_Problem requirements_: Emit the line that holds "q = m.to_quaternion()" and all lines following it through the end of the data, verbatim, and nothing else.

_Recorded data_:

------------------------------------

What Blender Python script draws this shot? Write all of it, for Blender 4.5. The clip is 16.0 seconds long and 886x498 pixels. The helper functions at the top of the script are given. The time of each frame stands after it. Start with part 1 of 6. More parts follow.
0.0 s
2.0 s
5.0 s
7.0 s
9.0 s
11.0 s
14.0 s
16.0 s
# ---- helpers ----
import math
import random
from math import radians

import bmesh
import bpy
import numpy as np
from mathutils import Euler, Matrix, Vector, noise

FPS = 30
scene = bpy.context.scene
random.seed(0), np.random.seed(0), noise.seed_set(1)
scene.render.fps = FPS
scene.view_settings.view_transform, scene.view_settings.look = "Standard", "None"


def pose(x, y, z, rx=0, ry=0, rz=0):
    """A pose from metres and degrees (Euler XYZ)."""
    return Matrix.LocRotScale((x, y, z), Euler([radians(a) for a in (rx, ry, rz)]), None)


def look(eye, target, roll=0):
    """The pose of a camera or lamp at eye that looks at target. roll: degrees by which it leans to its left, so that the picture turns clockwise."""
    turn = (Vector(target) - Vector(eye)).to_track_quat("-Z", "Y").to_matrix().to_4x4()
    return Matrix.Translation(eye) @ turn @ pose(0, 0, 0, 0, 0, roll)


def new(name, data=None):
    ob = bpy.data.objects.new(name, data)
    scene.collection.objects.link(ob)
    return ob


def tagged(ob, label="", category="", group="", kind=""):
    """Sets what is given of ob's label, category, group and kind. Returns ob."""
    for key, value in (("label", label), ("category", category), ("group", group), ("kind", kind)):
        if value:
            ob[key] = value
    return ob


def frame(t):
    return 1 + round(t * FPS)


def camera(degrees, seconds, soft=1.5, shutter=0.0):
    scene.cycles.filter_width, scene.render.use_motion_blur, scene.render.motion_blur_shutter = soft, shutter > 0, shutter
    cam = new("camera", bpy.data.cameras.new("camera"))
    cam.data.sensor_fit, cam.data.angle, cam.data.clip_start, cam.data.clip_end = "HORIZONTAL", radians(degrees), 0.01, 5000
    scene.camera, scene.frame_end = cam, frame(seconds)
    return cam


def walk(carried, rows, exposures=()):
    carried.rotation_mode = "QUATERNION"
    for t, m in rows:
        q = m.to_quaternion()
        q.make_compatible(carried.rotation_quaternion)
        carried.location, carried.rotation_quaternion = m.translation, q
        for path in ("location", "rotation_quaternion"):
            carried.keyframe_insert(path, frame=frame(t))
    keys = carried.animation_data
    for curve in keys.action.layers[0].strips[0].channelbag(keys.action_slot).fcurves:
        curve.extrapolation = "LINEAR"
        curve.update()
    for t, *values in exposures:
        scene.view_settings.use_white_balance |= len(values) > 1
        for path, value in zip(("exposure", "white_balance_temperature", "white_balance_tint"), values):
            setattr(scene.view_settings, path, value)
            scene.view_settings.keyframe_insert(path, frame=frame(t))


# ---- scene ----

------------------------------------

_Written answer_:
        q = m.to_quaternion()
        q.make_compatible(carried.rotation_quaternion)
        carried.location, carried.rotation_quaternion = m.translation, q
        for path in ("location", "rotation_quaternion"):
            carried.keyframe_insert(path, frame=frame(t))
    keys = carried.animation_data
    for curve in keys.action.layers[0].strips[0].channelbag(keys.action_slot).fcurves:
        curve.extrapolation = "LINEAR"
        curve.update()
    for t, *values in exposures:
        scene.view_settings.use_white_balance |= len(values) > 1
        for path, value in zip(("exposure", "white_balance_temperature", "white_balance_tint"), values):
            setattr(scene.view_settings, path, value)
            scene.view_settings.keyframe_insert(path, frame=frame(t))


# ---- scene ----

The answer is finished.